A wire of uniform crosssection has a resistance of 0.025 . What would be the resistance of a wire of the same material which was twice as long and with twice the diameter?
4 Answers

First of all as a (presumed) physics student, U realize that measured quantities have UNITS and these units should always accompany the numerical in order to identify what the measurement scale is (i.e. units).
So that reported resistance would be: 0.025 Ω {ohms}
Solution to question:
Taking the length factor, first, doubling the length would double the resistance because the wire’s resistance would simply double. A wire’s resistance is directly proportional to its length.
Doubling the diameter would quadruple the wire’s crosssectional area, which would (like water flowing thru a larger diameter pipe) lower its resistance to 1/4 of its former value.
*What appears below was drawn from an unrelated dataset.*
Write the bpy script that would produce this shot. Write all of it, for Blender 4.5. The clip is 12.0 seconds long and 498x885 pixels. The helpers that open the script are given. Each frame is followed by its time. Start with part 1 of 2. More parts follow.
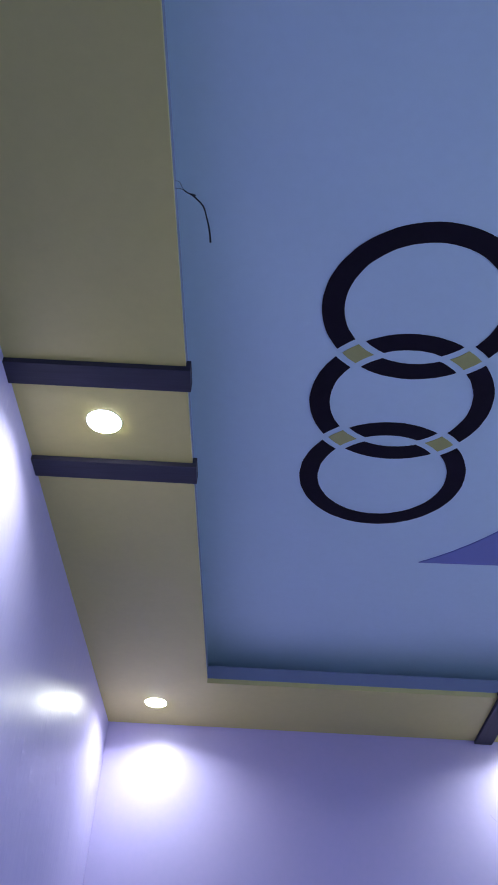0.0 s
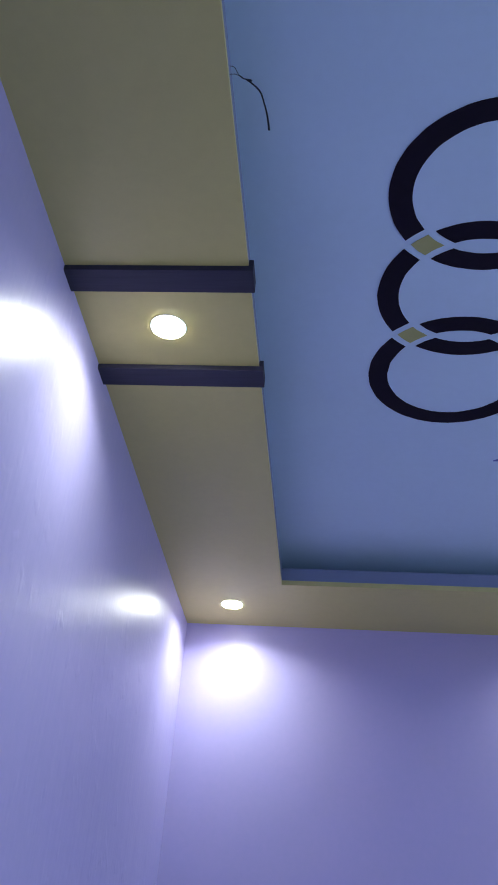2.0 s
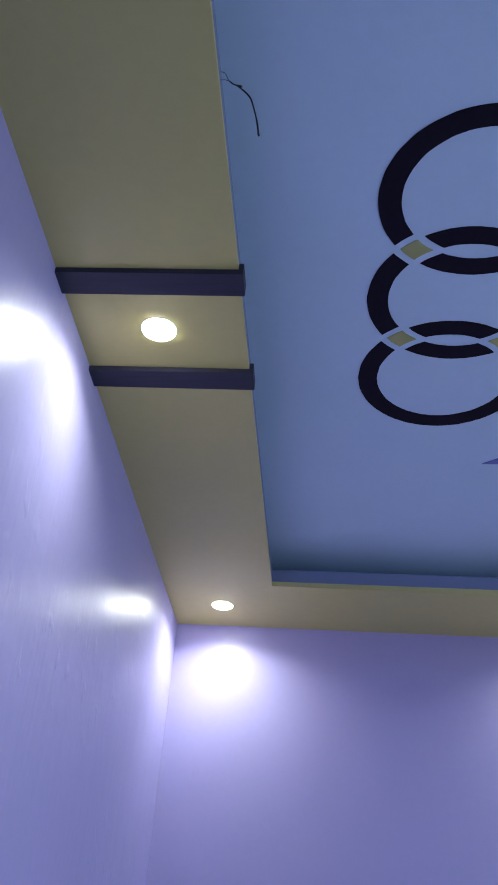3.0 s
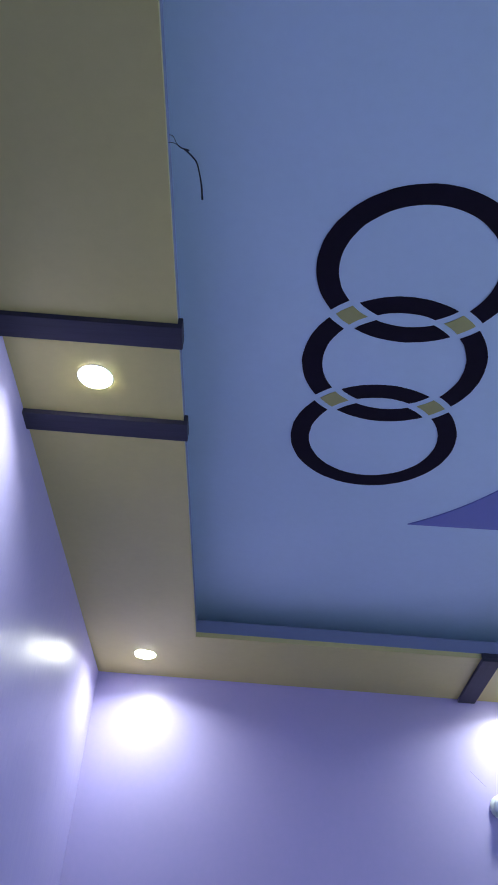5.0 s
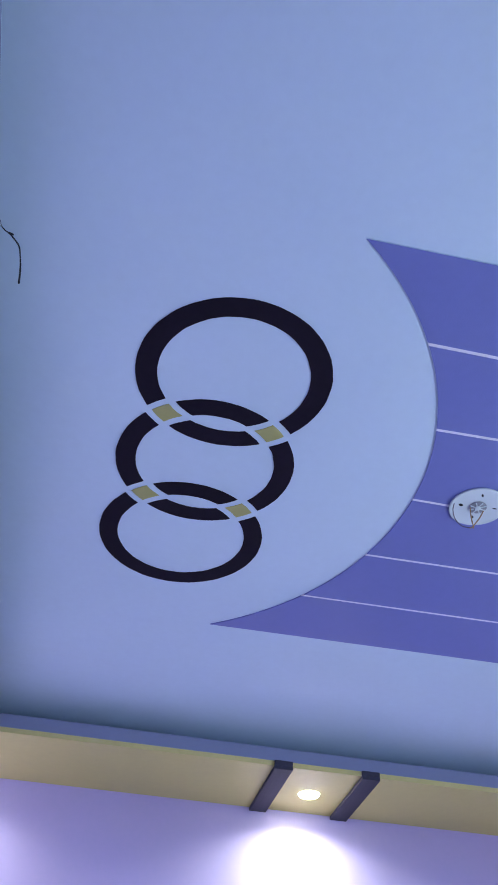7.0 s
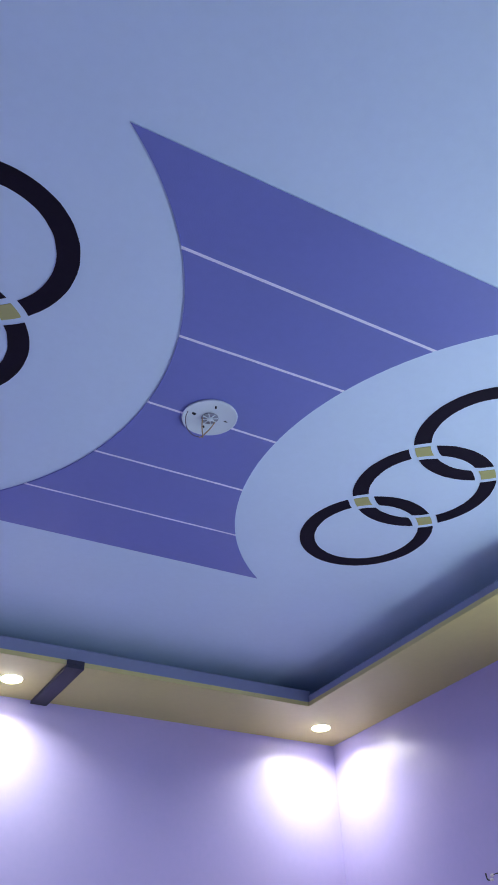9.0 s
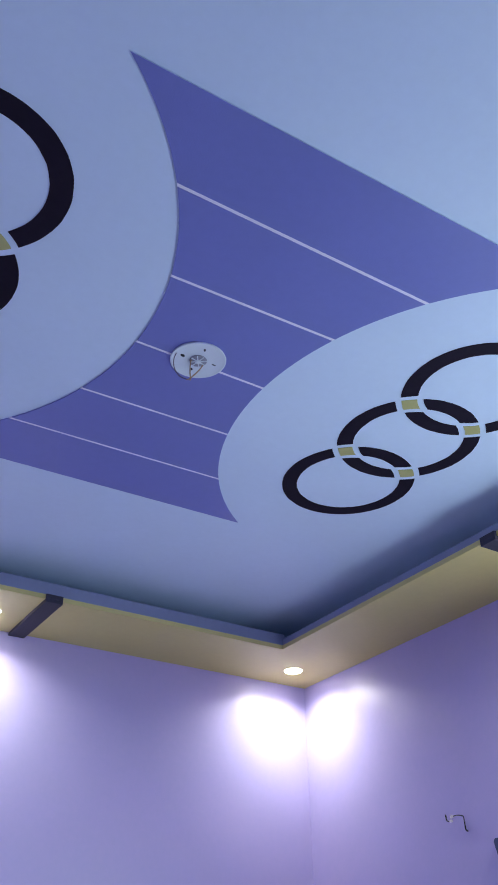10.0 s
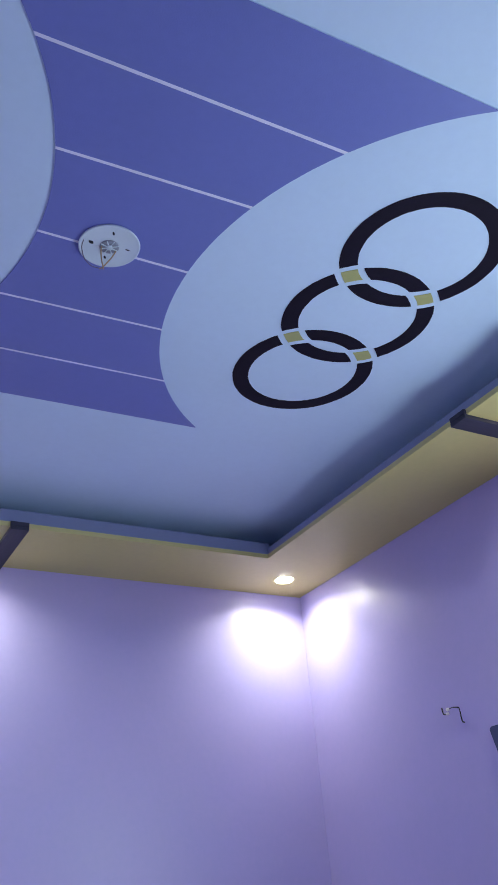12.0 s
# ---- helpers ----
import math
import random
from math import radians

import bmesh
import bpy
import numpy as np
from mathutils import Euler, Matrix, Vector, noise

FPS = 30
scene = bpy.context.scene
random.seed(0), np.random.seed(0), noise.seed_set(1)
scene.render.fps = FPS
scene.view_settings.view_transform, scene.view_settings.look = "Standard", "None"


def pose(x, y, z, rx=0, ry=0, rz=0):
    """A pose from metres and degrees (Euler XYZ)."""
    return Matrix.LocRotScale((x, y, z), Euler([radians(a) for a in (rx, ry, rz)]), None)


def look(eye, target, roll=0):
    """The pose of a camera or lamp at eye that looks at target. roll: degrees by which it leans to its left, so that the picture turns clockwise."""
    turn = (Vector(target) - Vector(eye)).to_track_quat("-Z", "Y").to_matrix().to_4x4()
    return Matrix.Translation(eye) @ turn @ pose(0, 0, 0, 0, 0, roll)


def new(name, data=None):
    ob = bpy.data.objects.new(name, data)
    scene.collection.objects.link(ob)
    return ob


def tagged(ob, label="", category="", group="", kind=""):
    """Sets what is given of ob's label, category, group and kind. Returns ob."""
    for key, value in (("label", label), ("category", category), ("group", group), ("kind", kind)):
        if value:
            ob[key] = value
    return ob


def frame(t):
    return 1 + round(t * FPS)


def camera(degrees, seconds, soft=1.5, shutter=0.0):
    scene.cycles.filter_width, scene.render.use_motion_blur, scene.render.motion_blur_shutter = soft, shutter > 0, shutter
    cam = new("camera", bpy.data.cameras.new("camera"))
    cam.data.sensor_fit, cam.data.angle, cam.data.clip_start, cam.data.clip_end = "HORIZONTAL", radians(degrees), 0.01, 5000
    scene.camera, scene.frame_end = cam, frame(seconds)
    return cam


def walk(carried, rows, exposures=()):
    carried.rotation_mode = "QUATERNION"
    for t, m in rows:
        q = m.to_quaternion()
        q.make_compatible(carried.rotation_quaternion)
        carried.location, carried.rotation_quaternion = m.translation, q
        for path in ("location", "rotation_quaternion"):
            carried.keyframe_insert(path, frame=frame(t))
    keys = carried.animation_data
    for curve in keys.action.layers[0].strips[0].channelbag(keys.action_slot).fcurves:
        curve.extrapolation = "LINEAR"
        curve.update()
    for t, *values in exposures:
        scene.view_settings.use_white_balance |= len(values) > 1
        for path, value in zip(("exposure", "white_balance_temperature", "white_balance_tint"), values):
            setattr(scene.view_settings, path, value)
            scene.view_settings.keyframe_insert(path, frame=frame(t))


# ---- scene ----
cam = camera(32.15, 12.0, soft=1.7)
PATH = [
    (0, (0.655, -3.6535, 1.3065), (0.6015, -2.1195, 2.588), 3.80),
    (0.5, (0.647, -3.6505, 1.3105), (0.504, -2.081, 2.542), 4.50),
    (1, (0.6485, -3.6325, 1.3), (0.45, -2.0315, 2.482), 5.00),
    (1.5, (0.6535, -3.6235, 1.3045), (0.449, -1.985, 2.4335), 4.95),
    (2, (0.6555, -3.6205, 1.3125), (0.4505, -1.965, 2.415), 4.95),
    (2.5, (0.659, -3.627, 1.31), (0.457, -1.9715, 2.4135), 4.75),
    (4.5, (0.6785, -3.649, 1.314), (0.5985, -2.008, 2.454), 5.60),
    (5, (0.6785, -3.662, 1.3155), (0.6315, -2.063, 2.516), 5.10),
    (5.5, (0.6775, -3.669, 1.3185), (0.6305, -2.148, 2.616), 5.50),
    (6, (0.6875, -3.6725, 1.315), (0.6685, -2.1905, 2.658), 5.35),
    (6.5, (0.717, -3.684, 1.3105), (0.802, -2.2255, 2.6765), 4.20),
    (7, (0.7575, -3.6925, 1.3035), (1.0485, -2.2785, 2.6875), 2.05),
    (7.5, (0.776, -3.697, 1.303), (1.2, -2.315, 2.685), 0.35),
    (7.7, (0.787, -3.7, 1.3045), (1.26, -2.3265, 2.6785), -0.55),
    (9.3, (0.8425, -3.689, 1.3305), (1.7345, -2.3175, 2.481), -2.30),
    (9.5, (0.8395, -3.686, 1.329), (1.7445, -2.3, 2.4515), -1.75),
    (10, (0.8365, -3.691, 1.327), (1.749, -2.2885, 2.4225), -0.90),
    (10.5, (0.843, -3.6845, 1.326), (1.7595, -2.2765, 2.4125), -0.90),
    (11, (0.919, -3.6875, 1.3185), (1.839, -2.2715, 2.39), -1.90),
    (11.5, (1.0415, -3.6875, 1.3085), (1.9325, -2.23, 2.3475), -4.70),
    (12, (1.1625, -3.632, 1.308), (2.0645, -2.129, 2.271), -5.20),
]
EXPOSURES = [(0, 1.54, 6420, 9), (6.0, 1.52, 6370, 9), (6.5, 1.90, 6420, 9), (7.0, 2.41, 7020, 10), (7.5, 2.04, 7020, 11), (9.5, 1.99, 7080, 12), (10.5, 1.97, 7080, 12), (12, 1.89, 6970, 11)]
walk(cam, [(t, look(eye, target, roll)) for t, eye, target, roll in PATH], EXPOSURES)

# ---- measures of the room, metres ----
W, D = 3.565, 4.02            # width along x, depth along -y
H = 2.75                      # underside of the dropped border
SLAB = 2.900                  # underside of the flat ceiling inside the tray
BORDER = 0.442                # width of the dropped border
LIP_TOP = {"n": 2.824, "e": 2.800, "s": 2.815, "w": 2.805}   # top of the blue upstand, side by side
OLIVE_TOP = 2.770
CX, CY = 1.8075, -1.9563        # centre of the ceiling design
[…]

Crosssectional area is the critical factor.
The combinational effect of length & diameter changes would be the product of their individual change factors:
2 x (1/4) = 2/4 = 0.5 <= combined factor effect
Therefore the resistance of the longer and thicker wire = 0.025(0.5) = 0.0125 Ω ANS

The answer is 0.0125 (ohms I guess), here is how: Resistance of wire = (resistivity)*(length)/(cross section area), and cross section area = pi*r² = pi*(dia/2)² = (pi/4)*(diameter)².
So if the new length is 2 times, that multiplies resistance x 2, but then dividing by (2*dia)² results in dividing by 4, so the net result is the new wire has half resistance of the old wire, so it is 0.0125 Ω

0.025 is not a resistance, it is just a number. Do you mean 0.025 ohms?
Twice the length –> twice the resistance.
Twice the diameter –> four times the crosssection area –> 1/4 the resistance.